GMV is computed as the sum of gross order values across a period — equivalently, AOV × order count. Refunds, discounts, cancellations, shipping, taxes, and platform fees all sit above the line. That is the definition’s whole point: GMV measures transaction volume routed through the storefront, not what the business kept.
The same period can produce three materially different GMV numbers depending on who reports it. Marketplace-reported GMV (Amazon, eBay, Etsy) counts every transaction routed through the platform, gross of returns and fees. Shopify-reported “gross sales” is the storefront’s gross orders before refunds and discounts. Accounting-reported GMV is sometimes restated net of cancellations or post-period adjustments — convention varies by finance team. Same period, three numbers; the gap is a definitional choice, not noise.
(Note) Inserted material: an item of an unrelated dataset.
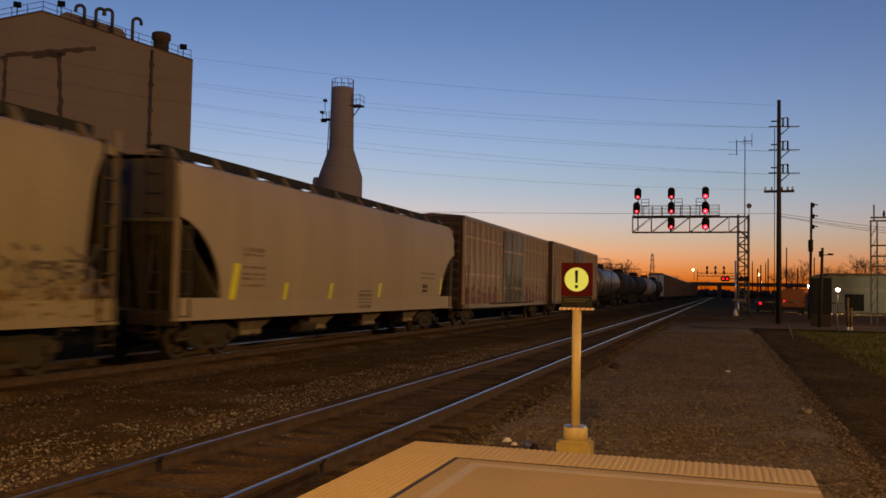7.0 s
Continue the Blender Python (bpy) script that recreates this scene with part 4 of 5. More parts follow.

GMV is the most-cited top-line ecommerce number because it is the largest, cleanest, most bullish figure available — which is exactly why it leads boards and investor decks. It also overstates economic reality: it includes revenue the brand will never collect (refunds, chargebacks, cancellations) and, on marketplaces, revenue the brand never owned (platform take rates and payment processing strip out a meaningful share before the seller sees a dollar).
Three layers, not one: GMV → net revenue (after refunds and discounts) → recognized revenue (the P&L figure, after marketplace fees, payment processing, and deferred-liability treatments like gift cards). An operator reading an investor deck should ask which version is cited and how it reconciles to the number that ultimately funds contribution margin.